Vivre, l’envers de survivre. C’est épuisant en ta…, la survie.

« Les collectes, c’est trois, quatre, cinq, même six heures de marche à se fucker le dos en ramassant les bouteilles et les cannettes […]. Des fois, je ramasse mon 15 $ en deux heures. Des fois, en six heures. »

Faites le calcul : Claude gagne 1000 $ par mois avec le BS et ses consignes. Quand ses amis l’invitent à aller prendre une bière, Claude dit souvent qu’il n’en a pas envie, même s’il en a envie : c’est juste qu’il n’a pas d’argent, des fois, pour entretenir les amitiés. On pourrait dire la même chose de tout ce qui touche les amours. Je parle de survie : ça vient avec des doses homéopathiques d’humiliations de toutes sortes, la survie…

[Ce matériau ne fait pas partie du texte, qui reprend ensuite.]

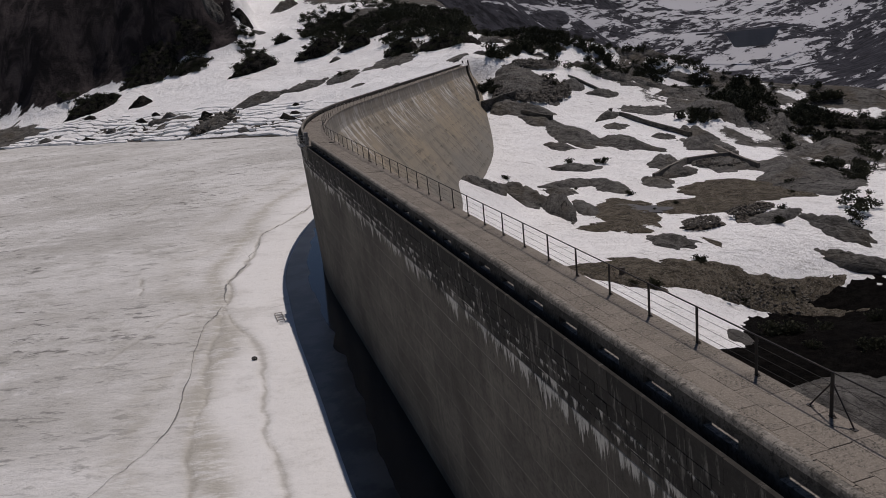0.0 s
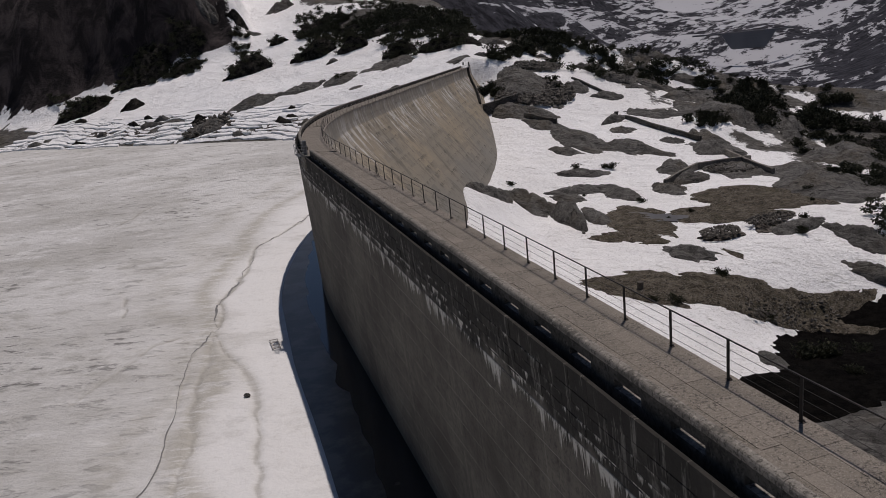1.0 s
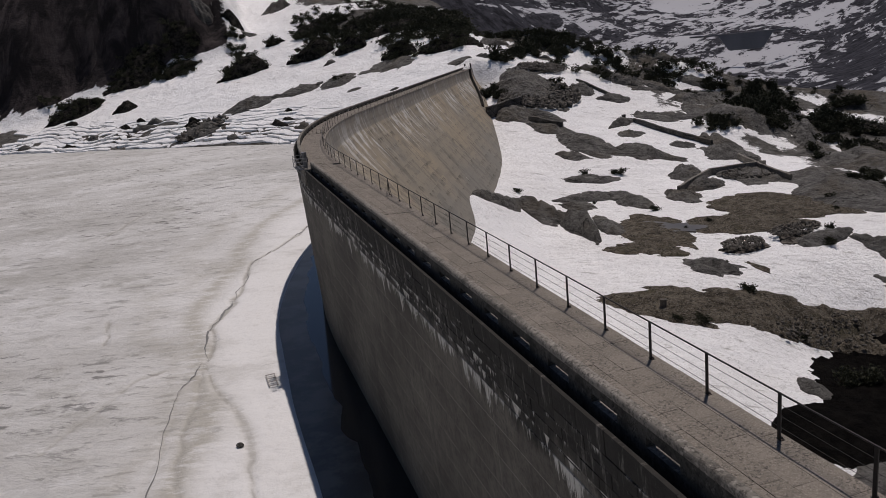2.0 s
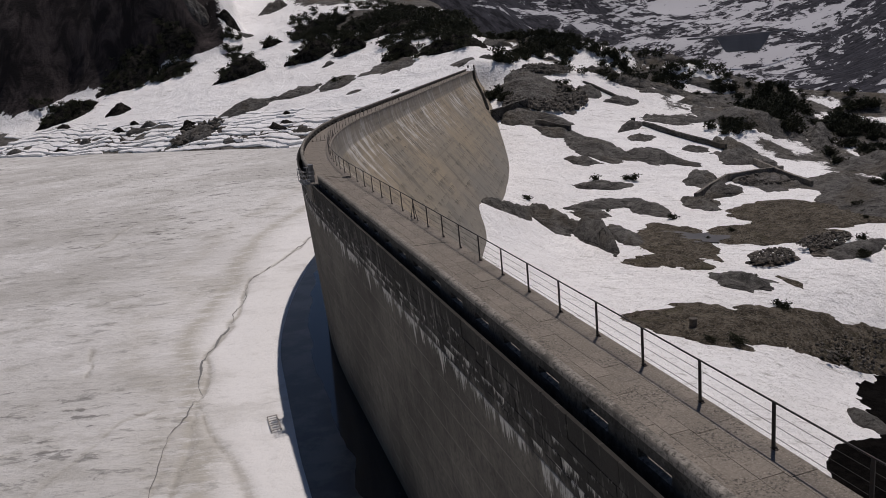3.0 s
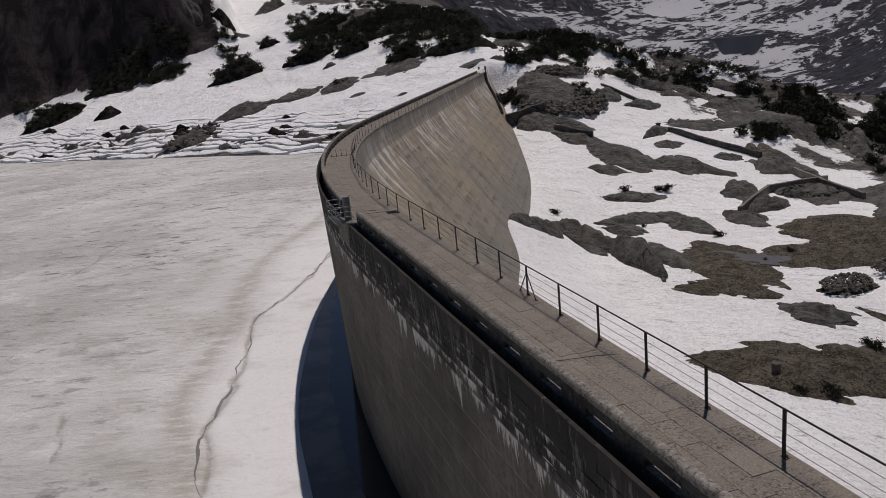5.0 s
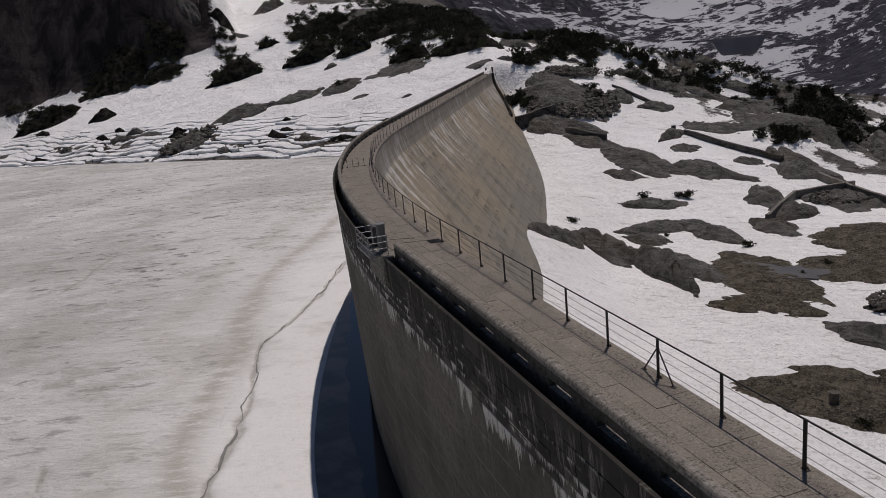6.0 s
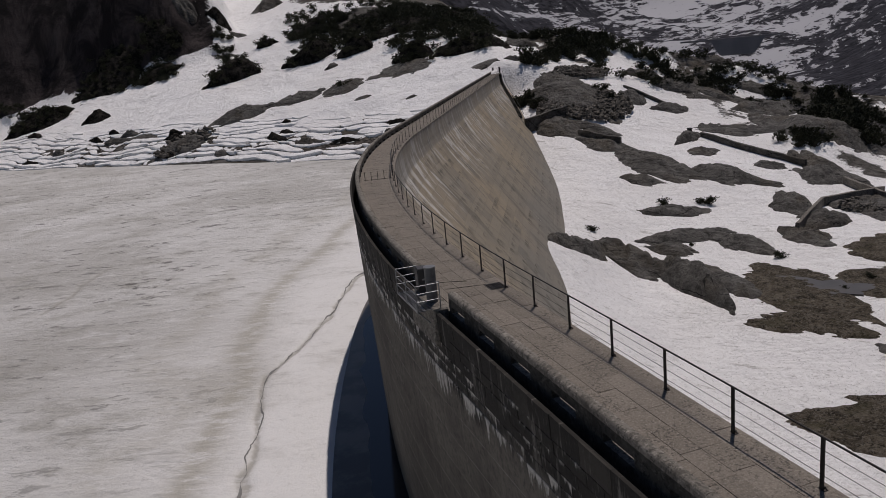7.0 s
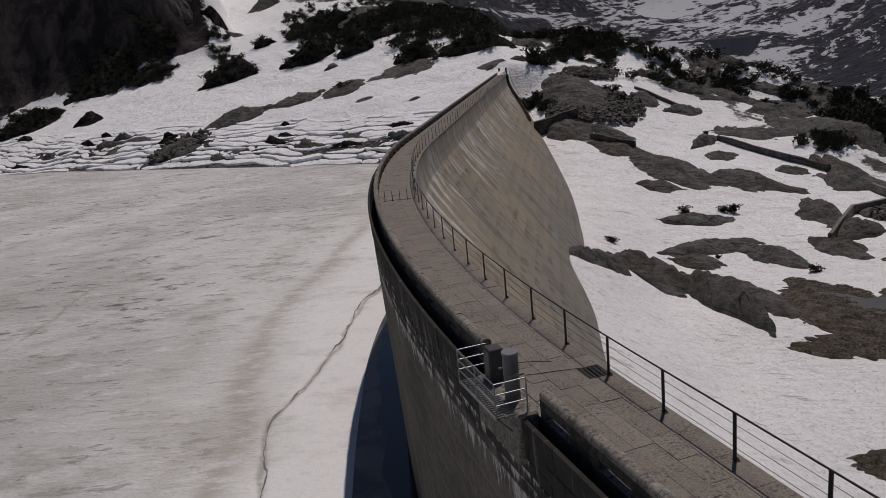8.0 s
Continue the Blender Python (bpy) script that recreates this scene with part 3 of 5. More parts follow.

« Tout au long de mes parcours, je m’attends à me faire apostropher. Le monde aime pas qu’on ouvre les sacs de recyclage. Faut dire que beaucoup de ramasseux sont cochons, ils referment pas les sacs. Moi, toujours. Quand je suis de bonne humeur, ça passe, je leur réponds pas. Mais quand ça va pas, j’envoie promener les déplaisants… »

Claude a la jeune cinquantaine, mais la rue l’a vieilli ; il a passé six mois dans la rue : « Ça m’a vieilli de six ans. »

— Qu’est-ce qui t’a mené à la rue ?

— Dépression, psy, pilules, loque humaine, je payais plus mon loyer, je me foutais de tout…

C’est une intervenante d’un organisme qui s’appelle Relax Action, dans le nord de l’île, qui l’a rescapé. Elle a écouté Claude, l’a épaulé, l’a aidé à faire des demandes de ci et de ça, à aller à des rendez-vous, tout ça…

(Si Caroline Chaussée, l’intervenante, lit cette chronique, Claude a un message pour elle : « Sans Caroline, c’est sûr que je serais mort. »)

« Y a du bon monde. Un restaurant me garde ses bouteilles, ça me donne une dizaine de dollars par semaine, je vais garder ça même s’ils me gardent à la job, je serais fou de m’en passer. Une pizzeria me donne ses pointes invendues, à la fermeture. Une madame me garde ses bouteilles chaque semaine : cinq piasses. »

Claude vient de se trouver un job, c’est tout neuf, disais-je. Il se croise les doigts pour qu’il fasse l’affaire, pour qu’on le garde après Noël. 

Claude sort les gros mots, même : ce job, c’est être tout près du bonheur ; il se sent, dit-il, comme un élève de sixième qui se demande s’il va passer au secondaire…

« La caissière de la place où je mets mes bouteilles et mes cannettes dans la machine, elle me connaît, elle m’aime bien. Des fois, quand je trouve des produits de beauté dans mes collectes, je les lui donne. Quand je lui ai dit que j’avais trouvé une job, elle était plus folle de joie que moi. Je lui ai dit que je dois continuer à ramasser quand même, pour payer ma bouffe pis mes cigarettes. Crois-le ou non, elle m’a donné une cartouche de cigarettes ! J’étais heureux, mais mal à l’aise en maususse… »

Voilà, c’est ce que je voulais vous dire : Claude vient de se trouver un job, et je me croise les doigts pour lui…

Claude qui, au fait, vient de m’écrire…

« Dis mon vrai nom, Pierre. J’ai pas à avoir honte de moi. »

Lâche pas, Pierre. On se croise dans le quartier.